Панкратов-Черный пристает на улице к девушке, которую играет О. Кабо, и спрашивает:

– Вы откуда, девушка?

Она:

– Я с Урала.

Панкратов:

– О, это край замечательных людей, полезных ископаемых и малахитовых шкатулок! Прощайте, прелестная хозяйка Медной горы!

Вот что-то в таком роде.

И вот по линии Бюро пропаганды Советского киноискусства оказался я в Нижнем Тагиле с фильмом «Где находится Нофелет?», уверенный, что ничем не рискую, так как об Урале в фильме сказано только хорошее...

А после просмотра в кабинет директора кинотеатра попросился какой-то парень поговорить со мной.
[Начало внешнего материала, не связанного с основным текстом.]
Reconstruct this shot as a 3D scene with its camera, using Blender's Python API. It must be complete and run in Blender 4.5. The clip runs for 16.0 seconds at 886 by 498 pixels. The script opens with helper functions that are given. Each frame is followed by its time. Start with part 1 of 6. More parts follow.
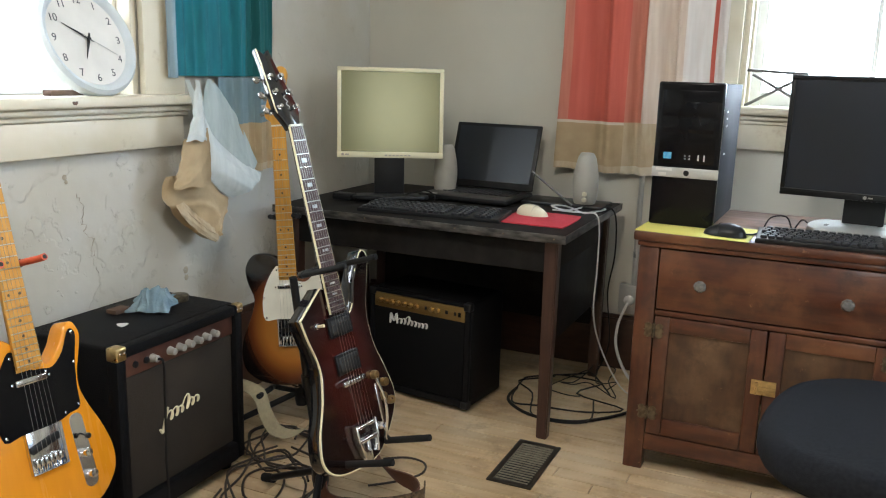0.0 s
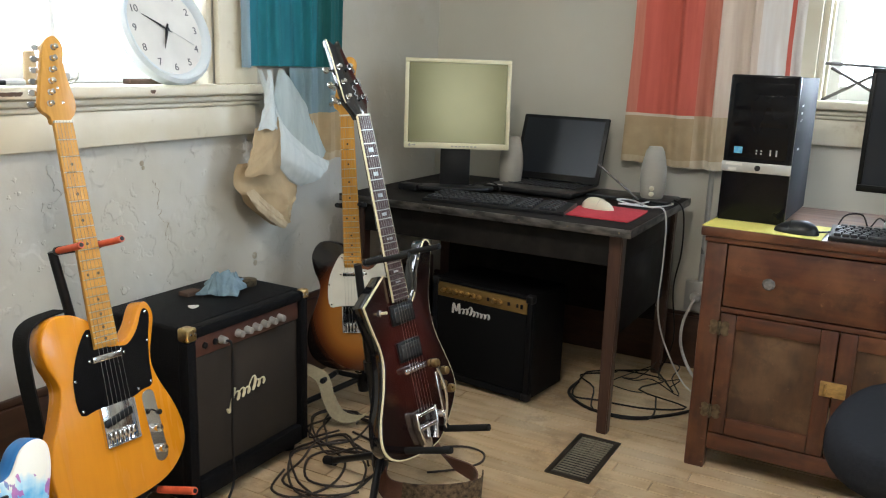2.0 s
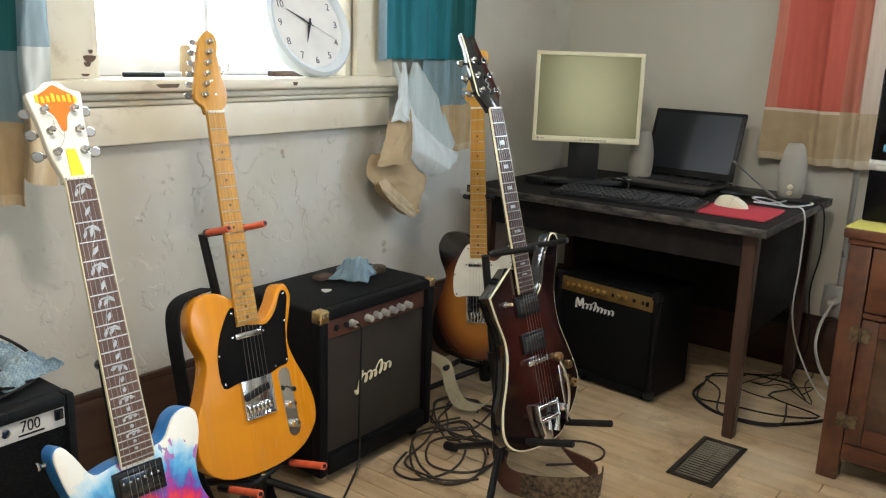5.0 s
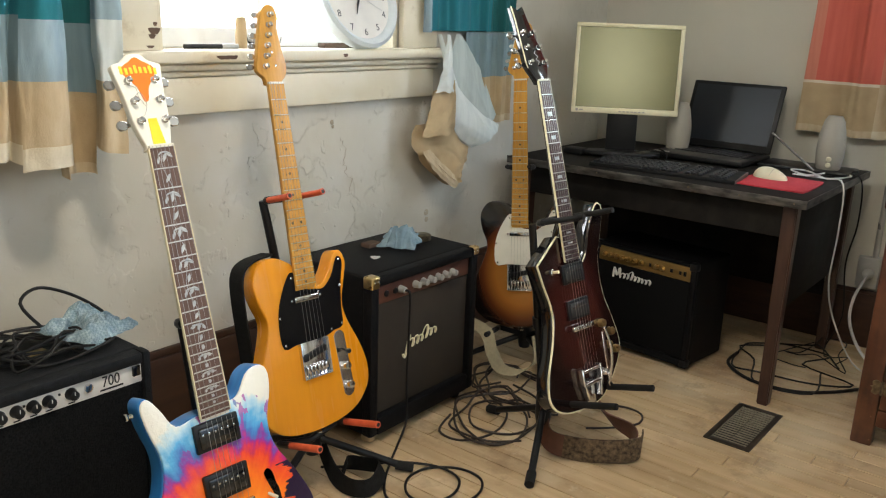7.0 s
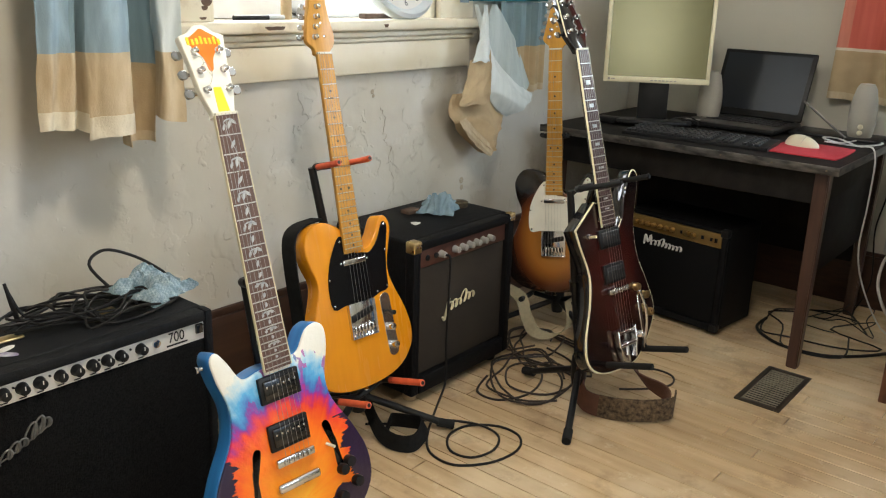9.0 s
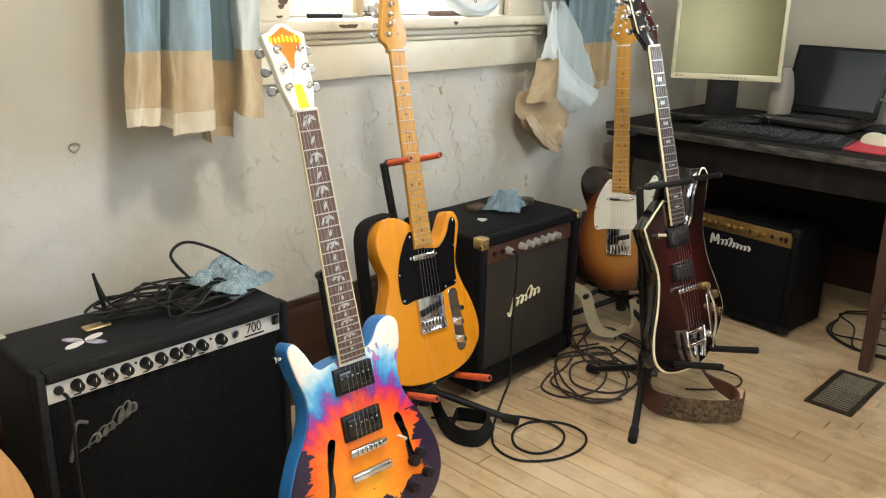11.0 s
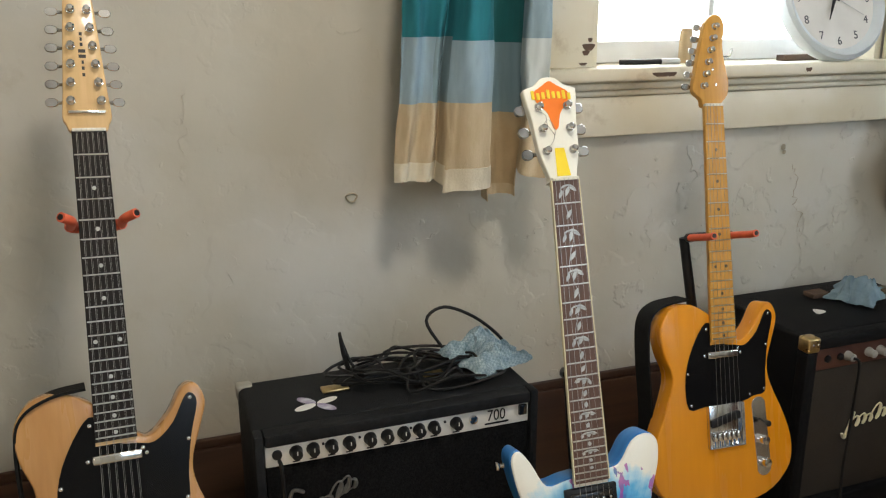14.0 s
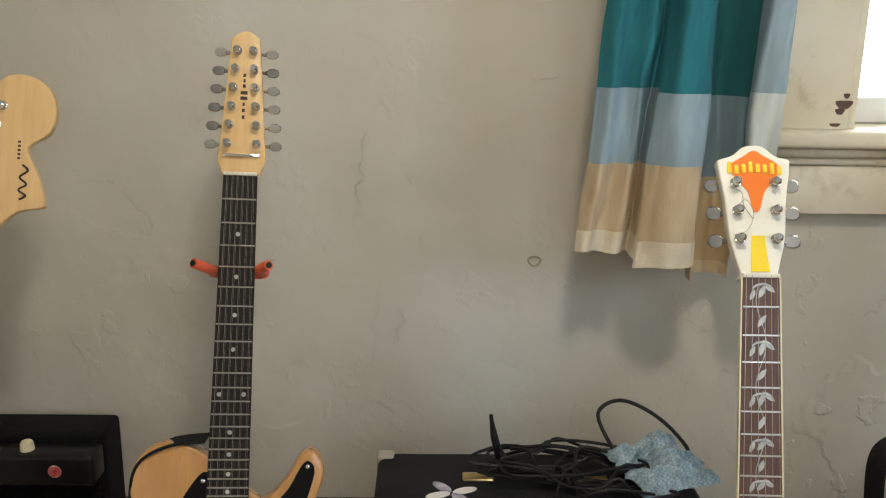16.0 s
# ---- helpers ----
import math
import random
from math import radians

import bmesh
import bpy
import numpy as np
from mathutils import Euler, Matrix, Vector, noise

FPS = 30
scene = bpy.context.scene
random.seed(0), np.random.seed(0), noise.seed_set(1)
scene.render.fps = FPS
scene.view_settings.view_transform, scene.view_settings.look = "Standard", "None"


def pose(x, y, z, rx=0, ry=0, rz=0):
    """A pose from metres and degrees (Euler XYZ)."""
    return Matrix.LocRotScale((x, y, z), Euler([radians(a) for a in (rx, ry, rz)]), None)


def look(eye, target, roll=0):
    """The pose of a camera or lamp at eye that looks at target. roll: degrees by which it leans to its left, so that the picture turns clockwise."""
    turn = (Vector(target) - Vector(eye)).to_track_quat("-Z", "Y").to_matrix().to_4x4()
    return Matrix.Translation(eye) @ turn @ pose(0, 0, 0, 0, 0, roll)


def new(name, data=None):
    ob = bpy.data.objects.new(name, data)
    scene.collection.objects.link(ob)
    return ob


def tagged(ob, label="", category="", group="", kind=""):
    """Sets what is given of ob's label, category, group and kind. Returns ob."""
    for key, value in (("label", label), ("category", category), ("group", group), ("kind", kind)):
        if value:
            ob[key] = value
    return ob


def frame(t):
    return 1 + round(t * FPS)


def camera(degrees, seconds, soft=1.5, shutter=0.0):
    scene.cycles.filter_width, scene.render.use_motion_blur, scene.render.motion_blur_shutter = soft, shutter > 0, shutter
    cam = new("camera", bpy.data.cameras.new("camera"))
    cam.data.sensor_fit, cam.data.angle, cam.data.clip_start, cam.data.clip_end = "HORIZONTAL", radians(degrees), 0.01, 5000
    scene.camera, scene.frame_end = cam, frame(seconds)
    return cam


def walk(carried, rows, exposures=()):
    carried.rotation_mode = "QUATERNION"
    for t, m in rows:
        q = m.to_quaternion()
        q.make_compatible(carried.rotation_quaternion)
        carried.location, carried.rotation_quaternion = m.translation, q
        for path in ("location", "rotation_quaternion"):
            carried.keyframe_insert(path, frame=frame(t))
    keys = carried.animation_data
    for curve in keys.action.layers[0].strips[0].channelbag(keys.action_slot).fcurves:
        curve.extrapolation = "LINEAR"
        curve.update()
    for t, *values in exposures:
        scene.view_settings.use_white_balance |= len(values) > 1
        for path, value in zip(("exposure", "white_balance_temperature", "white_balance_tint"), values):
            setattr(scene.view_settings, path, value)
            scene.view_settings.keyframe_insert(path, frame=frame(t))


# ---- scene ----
cam = camera(55.9, 16.0, soft=1.15)
PATH = [
    (0, (1.768, -3.144, 1.124), (0.97, -1.359, 0.705), 1.7),
    (0.5, (1.772, -3.148, 1.123), (0.927, -1.388, 0.689), 1.7),
    (1, (1.774, -3.151, 1.123), (0.897, -1.408, 0.683), 1.6),
    (1.5, (1.776, -3.152, 1.123), (0.875, -1.422, 0.681), 1.7),
    (2, (1.778, -3.153, 1.121), (0.843, -1.441, 0.68), 2.0),
    (2.5, (1.777, -3.156, 1.122), (0.801, -1.467, 0.679), 2.1),
    (3, (1.775, -3.162, 1.121), (0.76, -1.497, 0.679), 2.2),
    (3.5, (1.773, -3.169, 1.126), (0.719, -1.53, 0.673), 2.3),
    (4, (1.77, -3.176, 1.126), (0.677, -1.566, 0.666), 2.2),
    (4.5, (1.769, -3.179, 1.127), (0.638, -1.596, 0.663), 2.1),
    (5, (1.773, -3.182, 1.126), (0.603, -1.63, 0.656), 2.0),
    (7.5, (1.748, -3.31, 1.131), (0.555, -1.806, 0.571), 1.9),
    (8, (1.745, -3.34, 1.128), (0.551, -1.845, 0.545), 1.8),
    (8.5, (1.754, -3.355, 1.13), (0.549, -1.874, 0.536), 1.8),
    (11, (1.735, -3.404, 1.133), (0.428, -2.02, 0.519), 1.3),
    (11.5, (1.711, -3.371, 1.137), (0.315, -2.064, 0.551), 1.2),
    (12, (1.694, -3.285, 1.145), (0.17, -2.125, 0.567), 0.9),
    (12.5, (1.677, -3.191, 1.155), (0.029, -2.208, 0.591), 0.5),
    (13, (1.681, -3.131, 1.161), (-0.053, -2.295, 0.617), 0.1),
    (13.5, (1.672, -3.118, 1.162), (-0.108, -2.385, 0.62), -0.3),
    (14, (1.629, -3.096, 1.151), (-0.174, -2.426, 0.602), -0.2),
    (14.5, (1.56, -3.033, 1.146), (-0.293, -2.514, 0.601), 0.5),
    (15, (1.503, -2.963, 1.148), (-0.398, -2.622, 0.629), 0.4),
    (15.5, (1.474, -2.939, 1.166), (-0.45, -2.715, 0.667), 0.4),
    (16, (1.477, -2.884, 1.168), (-0.465, -2.849, 0.691), 0.8),
]
walk(cam, [(t, look(eye, target, roll)) for t, eye, target, roll in PATH],
     exposures=[(0, 0.0, 6050, 10), (4, -0.06, 6100, 10), (5, -0.08, 6200, 10), (8, -0.16, 6450, 10), (11, 0.18, 6450, 10), (12, 0.0, 6400, 10), (13, -0.4, 6400, 10), (13.5, -0.60, 6400, 10), (15, -0.5, 6450, 10), (16, -0.62, 6500, 10)])

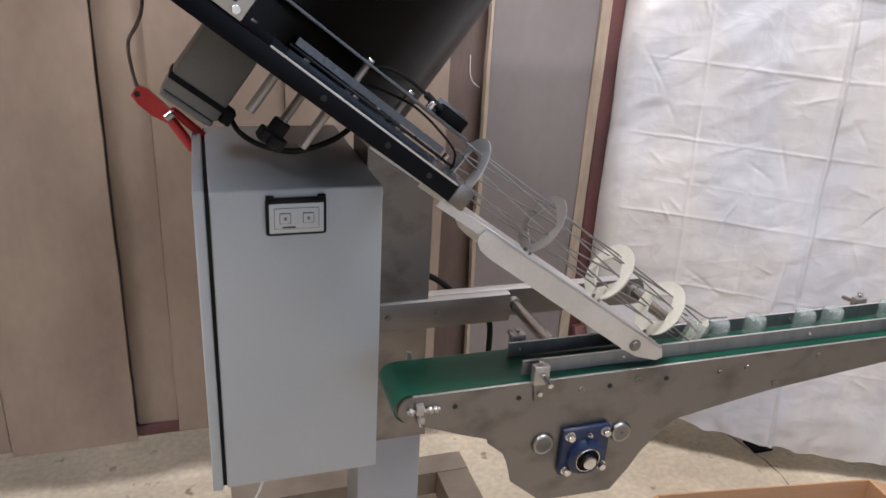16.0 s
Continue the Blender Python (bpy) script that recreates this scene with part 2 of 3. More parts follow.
def clear_plastic(name, through_share, tint, sheen=0.7):
    m = bpy.data.materials.new(name)
    m.use_nodes = True
    nt = m.node_tree
    N, L = nt.nodes, nt.links
    b = N["Principled BSDF"]
    b.inputs["Base Color"].default_value, b.inputs["Roughness"].default_value = (*tint, 1), 0.12
    tc, no, mr = N.new("ShaderNodeTexCoord"), N.new("ShaderNodeTexNoise"), N.new("ShaderNodeMapRange")
    no.inputs["Scale"].default_value = 40
    L.new(tc.outputs["Object"], no.inputs["Vector"])
    mr.inputs["To Min"].default_value, mr.inputs["To Max"].default_value = through_share - 0.08, through_share + 0.08
    L.new(no.outputs["Fac"], mr.inputs["Value"])
    tp, mix = N.new("ShaderNodeBsdfTransparent"), N.new("ShaderNodeMixShader")
    L.new(mr.outputs["Result"], mix.inputs["Fac"])
    tl, half = N.new("ShaderNodeBsdfTranslucent"), N.new("ShaderNodeMixShader")
    tl.inputs["Color"].default_value = (*tint, 1)
    half.inputs["Fac"].default_value = 0.4
    L.new(b.outputs[0], half.inputs[1])
    L.new(tl.outputs[0], half.inputs[2])
    L.new(half.outputs[0], mix.inputs[1])
    L.new(tp.outputs[0], mix.inputs[2])
    gl, fr, top = N.new("ShaderNodeBsdfGlossy"), N.new("ShaderNodeLayerWeight"), N.new("ShaderNodeMixShader")
    gl.inputs["Roughness"].default_value, fr.inputs["Blend"].default_value = 0.03, 0.25
    share = N.new("ShaderNodeMath")
    share.operation, share.inputs[1].default_value, share.inputs[2].default_value = "MULTIPLY_ADD", sheen, 0.05
    L.new(fr.outputs["Facing"], share.inputs[0])
    L.new(share.outputs[0], top.inputs["Fac"])
    L.new(mix.outputs[0], top.inputs[1])
    L.new(gl.outputs[0], top.inputs[2])
    L.new(top.outputs[0], N["Material Output"].inputs["Surface"])
    return m


CUP = clear_plastic("translucent_plastic", 0.72, (0.80, 0.93, 0.88))
CUP_HEAP = clear_plastic("clear_plastic", 0.71, (0.98, 0.95, 0.94), 0.2)
CUP_BED = material("milky_plastic", (0.82, 0.76, 0.74), 0.35, 0.0, (0.64, 0.58, 0.56), 40, 90, 0.3, 0.3)
CUP_RIM = clear_plastic("plastic_cup_rim", 0.50, (0.98, 0.95, 0.94), 0.4)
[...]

Его впустили.

– Что вы все цепляетесь к Уралу! – склочно спросил он меня. – Что, уралчане – не люди!

Я стал объяснять ему, что в «Самой обаятельной» эту фразу говорит отрицательный герой – фарцовщик, а в «Нофелете» мы вообще только восхваляем Урал. Все равно он остался недоволен и, если бы этот разговор у нас состоялся на улице, не избежать бы мне хорошей драки.

Но вернемся к Алику. Он собрал два огромных чемодана левого товара, и я понял, что ему был нужен еще один человек для того, чтобы сдать в аэропорту багаж, не привлекая внимания милиции. Я проклинал тот день и час, когда с ним вылетел в Одессу!

Какое там первое мая! Никакого праздника! Личности, с которыми он встречался, производили на меня жуткое впечатление, чем больше набиралось у него товара, тем больше я понимал отвественность, которая ложилась и на меня, пусть и невольного, но соучастника.

И когда мы прилетели в Баку и ждали получения багажа, вдруг кто-то крепко обхватил меня руками.

«Все! – решил я. – Взяли».

К счастью, это оказалась девушка, с которой мы тогда встре-чались. Она знала дату моего возвращения и приехала встречать в аэропорт.

Так что эту поездку я Алику никак простить не мог и потому считаю себя абсолютно правым в истории с «нейлоном от моряка».

Но это не единственная история, когда я попробовал себя в области финансовых авантюр.

Как-то я был с напарником в длительной командировке – Поволжье, Татария, Башкирия, потом мы заехали в Москву, поселились в гостинице «Минск» и днем купили себе в универмаге в Марьиной роще модные тогда польские очки против солнца по 2-50. А вечером собирались поужинать в ресторане своей гостиницы, но, оказалось, что в ресторане «санитарный день» и он закрыт. Время было позднее, больше поужинать было негде и мы уговорили официанток впустить нас. Они подали нам ужин, мы решили их отблагодарить и заказали бутылку коньяка на всех. Официантки завалили нас едой и остатками каких-то вин, ликеров, водкой. В ответ мы заказали шампанское... В памяти осталось только то, что где-то среди ночи в ресторане гостиницы «Минск» мы с приятелем играли – я на пианино, он на контрабасе, а все работники кухни, официантки и туалетные работники лихо отплясывали –так прошел у них тот «санитарный день».

Встав на следующий день с постели где-то во второй половине дня и обнаружив, что денег у нас хватит только на то, чтобы расплатиться с гостиницей (авиабилет «Москва-Львов-Баку» у нас был), мы отправились на Центральный телеграф позвонить домой, чтобы нам подослали денег на «До востребования».